Life is hard. We know this; life puts strains on the most important relationships in our lives. If I am not inhaling into my relationship with my hersband, my daughter, my friends, my life becomes even harder and more isolated. I have an assorted collection of people I adore, I don’t see them often, but when I do, I engage and and we can exhale back into to our everyday lives. In the monotony of everyday life, I know I need to more carefully invest in the people I hold most dear, because I also ask more from them and life is a lot more “real” day in and day out. I simply must take the time to open heartedly breathe into them.
For a few weeks, I was hashing this concept out. I spent hours yammering on about it in class at the studio, and then life happened, as it does. Shit hit the fan at home and I was like, oh yeah, this is that thing I’ve been talking about…I need to breathe in. I need to inhale into this most important relationship if I want it to survive, which I most definitely do. G (my hersband) and I are both fiercely independent people so it is entirely too easy for us both to keep doing our own thing, live our lives out running circles around each other without taking the time to connect, intentionally. When this goes on to long, we have found ourselves in a place that neither one of us feels good about. We have found ourselves out of breath, out of patience and disconnected.
Anyone who is a parent can appreciate this truth. Unless of course, you’ve got it all together. Which I happen to know, for a fact, not one of us on this entire planet has got it “all together.” Some of us are simply better at pretending. I do not fall into that category.
If your experience reflects mine, then there you are, in the middle of this adventure called parenting and all of a sudden the center of your Universe shifts and there is this little being (or maybe more than one) who has now stolen the limelight.
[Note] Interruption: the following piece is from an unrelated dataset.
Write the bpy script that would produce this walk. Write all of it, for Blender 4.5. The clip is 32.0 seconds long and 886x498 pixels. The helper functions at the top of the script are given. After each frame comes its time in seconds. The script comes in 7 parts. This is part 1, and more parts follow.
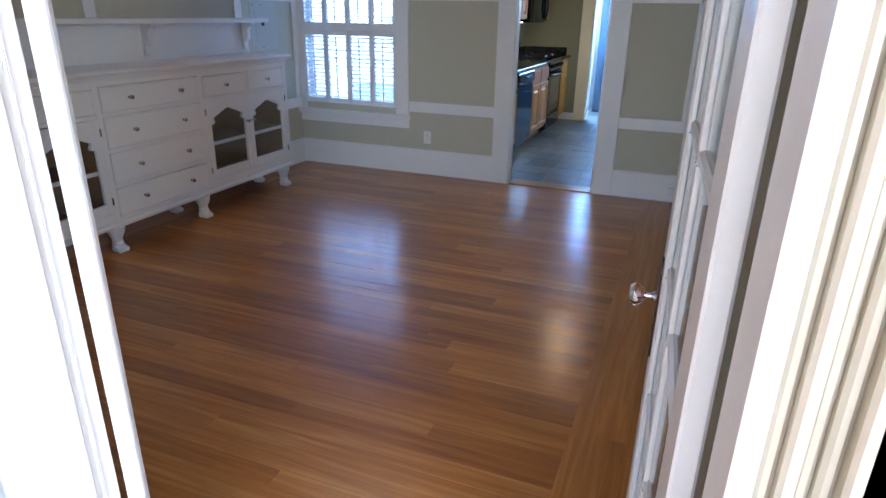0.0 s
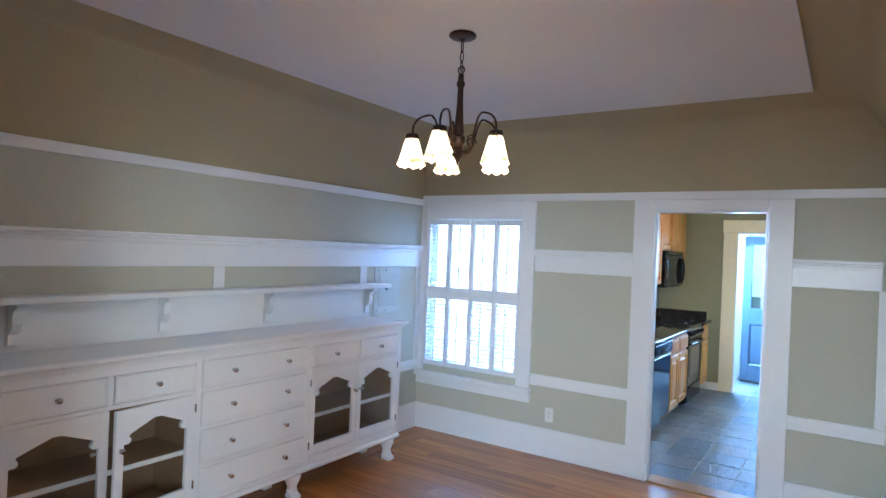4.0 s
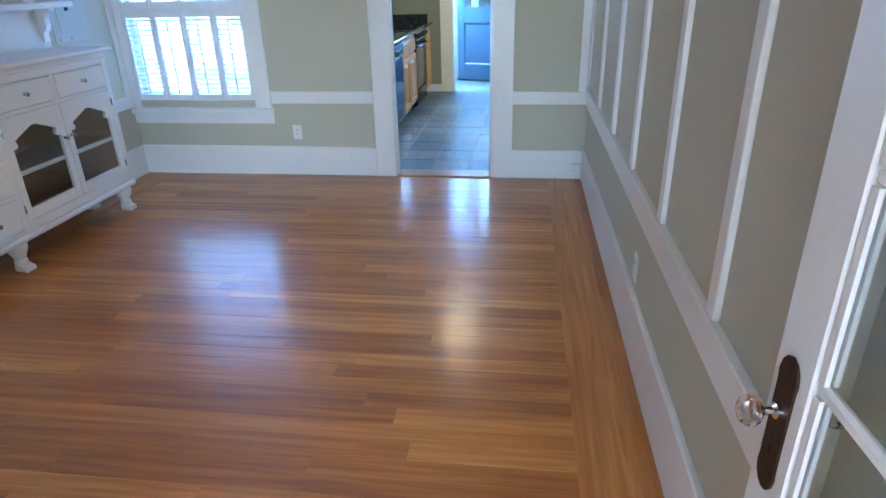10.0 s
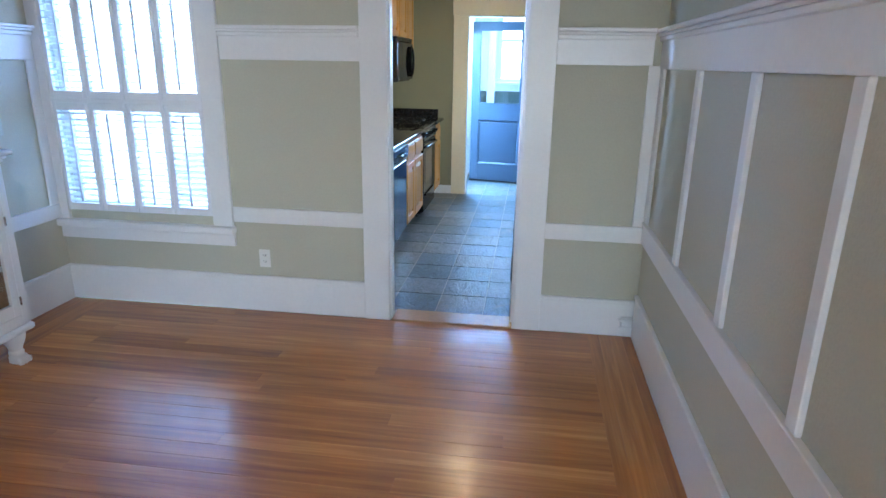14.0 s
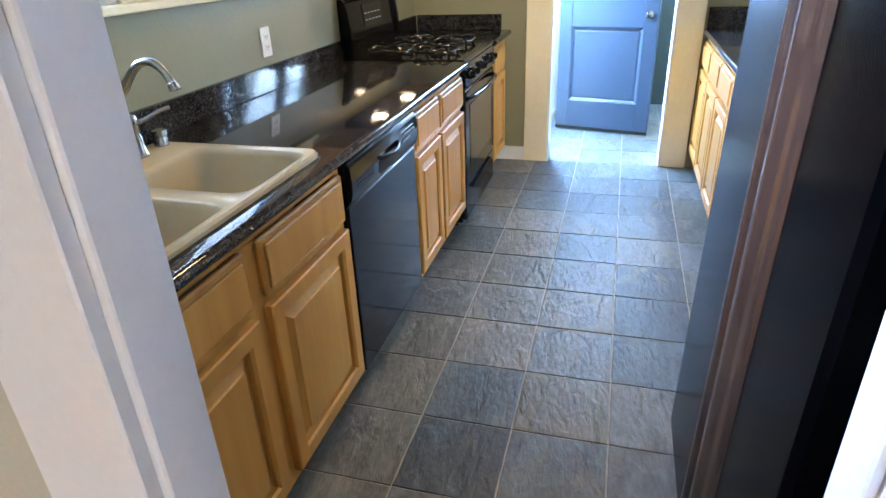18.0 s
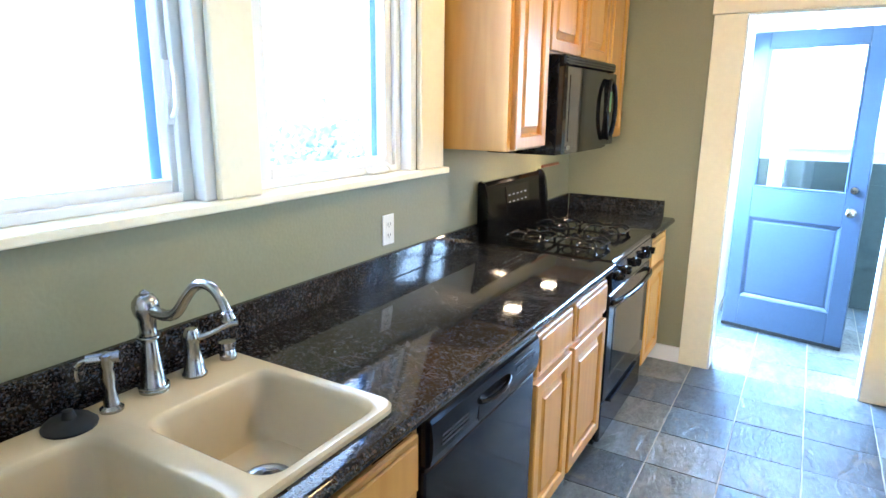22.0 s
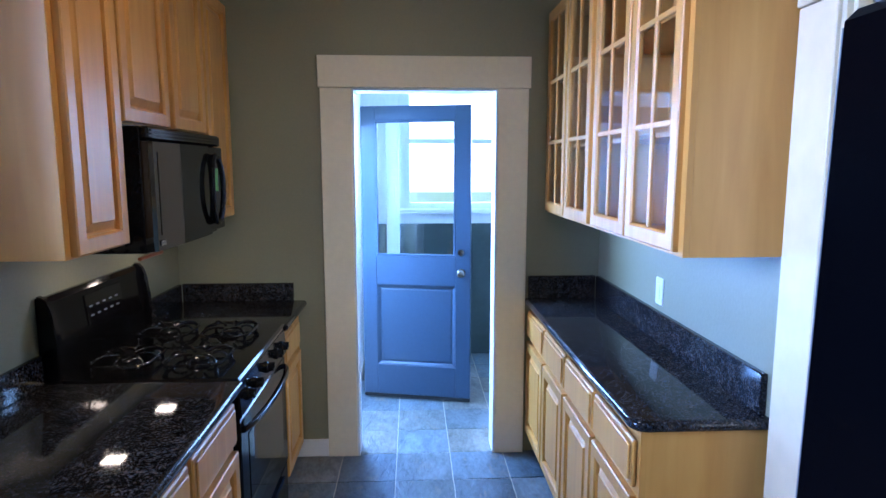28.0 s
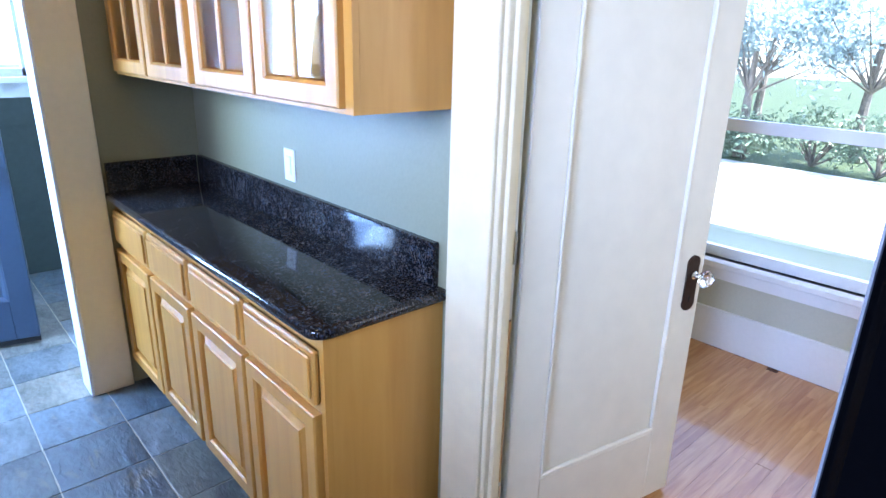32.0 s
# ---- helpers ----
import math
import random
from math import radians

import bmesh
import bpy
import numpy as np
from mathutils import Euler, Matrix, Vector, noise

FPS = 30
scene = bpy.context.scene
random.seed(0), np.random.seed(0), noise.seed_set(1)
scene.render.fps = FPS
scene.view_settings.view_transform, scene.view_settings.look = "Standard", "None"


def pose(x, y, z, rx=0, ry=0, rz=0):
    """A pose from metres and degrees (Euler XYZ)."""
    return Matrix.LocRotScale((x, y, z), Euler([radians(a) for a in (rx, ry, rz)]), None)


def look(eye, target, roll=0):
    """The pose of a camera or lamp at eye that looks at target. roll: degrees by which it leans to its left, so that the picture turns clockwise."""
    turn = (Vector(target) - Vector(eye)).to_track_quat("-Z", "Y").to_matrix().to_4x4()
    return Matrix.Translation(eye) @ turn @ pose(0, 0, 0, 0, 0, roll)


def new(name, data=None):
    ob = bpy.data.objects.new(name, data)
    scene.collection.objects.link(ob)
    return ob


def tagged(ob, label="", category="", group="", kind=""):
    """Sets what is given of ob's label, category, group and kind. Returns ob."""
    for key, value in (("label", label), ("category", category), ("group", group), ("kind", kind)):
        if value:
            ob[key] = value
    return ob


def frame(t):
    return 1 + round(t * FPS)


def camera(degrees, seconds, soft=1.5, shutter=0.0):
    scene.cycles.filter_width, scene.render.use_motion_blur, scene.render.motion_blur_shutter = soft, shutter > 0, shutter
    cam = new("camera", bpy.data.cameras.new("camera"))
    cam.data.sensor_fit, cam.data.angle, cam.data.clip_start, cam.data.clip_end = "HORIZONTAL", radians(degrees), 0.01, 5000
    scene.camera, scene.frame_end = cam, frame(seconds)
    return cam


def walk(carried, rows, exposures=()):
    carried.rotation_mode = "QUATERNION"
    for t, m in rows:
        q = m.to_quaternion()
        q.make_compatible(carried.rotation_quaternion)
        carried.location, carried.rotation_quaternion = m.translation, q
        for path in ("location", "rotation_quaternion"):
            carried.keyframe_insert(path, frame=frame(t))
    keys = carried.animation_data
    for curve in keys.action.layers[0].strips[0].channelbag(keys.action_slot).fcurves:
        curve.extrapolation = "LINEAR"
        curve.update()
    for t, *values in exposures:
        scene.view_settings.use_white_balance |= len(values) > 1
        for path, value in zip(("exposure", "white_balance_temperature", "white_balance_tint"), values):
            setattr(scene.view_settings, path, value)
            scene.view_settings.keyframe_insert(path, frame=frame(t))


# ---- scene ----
cam = camera(71.9, 32.0)
PATH = [
    (0, (1.268, 0.466, 1.434), (0.59, 2.205, 0.713), 1.0),
    (0.5, (1.162, 0.572, 1.45), (0.364, 2.278, 0.776), 1.5),
    (1, (1.149, 0.744, 1.487), (0.093, 2.323, 0.861), 0.5),
    (1.5, (1.077, 0.847, 1.474), (-0.038, 2.392, 0.867), 0.2),
    (2, (1.045, 0.9, 1.485), (-0.123, 2.423, 0.923), -0.1),
    (2.5, (1.051, 0.922, 1.547), (-0.134, 2.47, 1.1), -0.1),
    (3, (1.011, 0.927, 1.6), (-0.128, 2.536, 1.266), 1.0),
    (3.5, (1.025, 0.948, 1.641), (-0.1, 2.594, 1.484), 2.0),
    (4, (1.061, 0.978, 1.676), (-0.043, 2.645, 1.679), 2.4),
    (4.5, (1.044, 0.954, 1.691), (0.027, 2.667, 1.871), 3.5),
    (6.5, (0.958, 1.029, 1.668), (0.278, 2.909, 1.617), 2.1),
    (7, (0.868, 1.031, 1.63), (0.381, 2.959, 1.423), 0.9),
    (7.5, (0.835, 1.024, 1.601), (0.476, 2.96, 1.254), 1.2),
    (8, (0.82, 1.023, 1.564), (0.57, 2.948, 1.08), 0.9),
    (8.5, (0.822, 1.033, 1.525), (0.574, 2.922, 0.917), 0.1),
    (9, (0.828, 1.046, 1.504), (0.584, 2.912, 0.828), -0.4),
    (9.5, (0.836, 1.061, 1.473), (0.607, 2.893, 0.703), -0.8),
    (10, (0.827, 1.039, 1.468), (0.584, 2.848, 0.651), -1.4),
    (10.5, (0.837, 1.034, 1.48), (0.566, 2.865, 0.721), -1.0),
    (11, (0.843, 1.024, 1.485), (0.577, 2.872, 0.768), -0.8),
    (11.5, (0.836, 1.008, 1.499), (0.59, 2.879, 0.837), -0.6),
    (12, (0.812, 1.004, 1.52), (0.578, 2.898, 0.92), 0.5),
    (12.5, (0.793, 1.125, 1.515), (0.56, 3.033, 0.961), 1.5),
    (13, (0.78, 1.428, 1.516), (0.45, 3.333, 1.005), -0.0),
    (13.5, (0.738, 1.824, 1.529), (0.396, 3.722, 0.999), 0.3),
    (14, (0.642, 2.27, 1.526), (0.38, 4.166, 0.945), 0.9),
    (14.5, (0.566, 2.746, 1.492), (0.363, 4.651, 0.915), 0.5),
    (16.5, (0.385, 4.386, 1.493), (0.132, 6.245, 0.8), 1.6),
    (17, (0.334, 4.749, 1.466), (0.092, 6.587, 0.714), 1.9),
    (17.5, (0.318, 5.041, 1.435), (0.013, 6.843, 0.622), 0.3),
    (18, (0.338, 5.285, 1.415), (-0.168, 7.007, 0.533), -2.3),
    (18.5, (0.323, 5.424, 1.403), (-0.216, 7.113, 0.477), -2.2),
    (19, (0.264, 5.536, 1.404), (-0.312, 7.205, 0.466), -1.5),
    (19.5, (0.236, 5.629, 1.4), (-0.417, 7.252, 0.432), -0.7),
    (20, (0.25, 5.718, 1.416), (-0.543, 7.29, 0.468), 1.2),
    (20.5, (0.256, 5.758, 1.447), (-0.727, 7.296, 0.631), -0.2),
    (21, (0.265, 5.773, 1.484), (-0.781, 7.326, 0.783), -0.5),
    (21.5, (0.274, 5.767, 1.525), (-0.77, 7.374, 0.953), -0.2),
    (22, (0.261, 5.785, 1.557), (-0.733, 7.459, 1.097), 0.6),
    (22.5, (0.271, 5.788, 1.612), (-0.654, 7.53, 1.275), 1.4),
    (23, (0.261, 5.795, 1.632), (-0.617, 7.575, 1.384), 2.0),
    (23.5, (0.263, 5.798, 1.669), (-0.609, 7.59, 1.5), 1.6),
    (24, (0.274, 5.806, 1.714), (-0.558, 7.622, 1.634), 1.4),
    (24.5, (0.272, 5.807, 1.735), (-0.513, 7.647, 1.738), 1.5),
    (25, (0.279, 5.782, 1.762), (-0.42, 7.653, 1.875), 1.9),
    (25.5, (0.301, 5.738, 1.762), (-0.245, 7.657, 1.89), 2.9),
    (27.5, (0.209, 6.129, 1.681), (0.261, 8.125, 1.57), 1.9),
    (28, (0.195, 6.271, 1.641), (0.296, 8.25, 1.372), -0.0),
    (28.5, (0.162, 6.411, 1.597), (0.516, 8.322, 1.126), -1.5),
    (29, (0.134, 6.494, 1.555), (0.669, 8.315, 0.926), -0.6),
    (29.5, (0.137, 6.552, 1.532), (0.875, 8.277, 0.842), -1.5),
    (30, (0.13, 6.552, 1.546), (1.065, 8.17, 0.834), -2.1),
    (30.5, (0.124, 6.537, 1.558), (1.219, 8.076, 0.901), -0.5),
    (31, (0.144, 6.606, 1.555), (1.286, 8.127, 0.938), -0.5),
    (31.5, (0.166, 6.692, 1.544), (1.285, 8.219, 0.901), 0.4),
    (32, (0.193, 6.794, 1.541), (1.473, 8.192, 0.903), 1.5),
]
EXPO = [(0.0, 2.85, 5150, 9), (1.0, 3.35, 4700, -1), (2.0, 3.68, 5050, 6), (3.5, 3.8, 4900, 5), (5.0, 3.8, 4950, 3), (7.0, 3.4, 4950, 7), (9.0, 3.55, 5050, 5), (10.5, 3.7, 4550, 0), (12.0, 3.65, 4600, 0), (13.2, 3.65, 4750, 1), (14.5, 3.55, 5200, 7), (17.0, 3.85, 5650, 10), (18.3, 4.15, 6050, 12), (19.0, 4.35, 5800, 11), (20.0, 4.75, 5500, 9), (21.0, 4.6, 5450, 9), (22.2, 4.55, 5550, 11), (23.3, 4.1, 5500, 13), (24.0, 3.8, 5450, 15), (25.3, 3.45, 5300, 16), (28.0, 2.88, 4750, 20), (29.0, 2.84, 5450, 20), (29.7, 2.98, 5700, 22), (30.3, 2.9, 5550, 22), (31.0, 2.84, 5750, 20), (32.0, 3.12, 5500, 18)]
walk(cam, [(t, look(eye, target, roll)) for t, eye, target, roll in PATH], EXPO)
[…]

I had total tunnel vision caring for, worrying about, and investing my time and energy into her. I of course, will continue to do all those things. But, the role of parent and wife are not mutually exclusive, I can and must breathe into both. (Sidenote: No you did not miss the wedding, the law just passed, give us a minute). When I choose to engage and connect in a meaningful way, with my whole heart and my presence, I can feel the energy shift at home. A little goes a long way, that is when the connection is free from televisions, smartphones, or any other mind-numbing distraction. I have to remind myself to do it. It is crazy that sometimes I have to remember to participate in my own stinkin’ life.
I have to breathe into everything important to me, because if I exhale for too long, I will run out of breath and the things that matter most will suffer and eventually suffocate.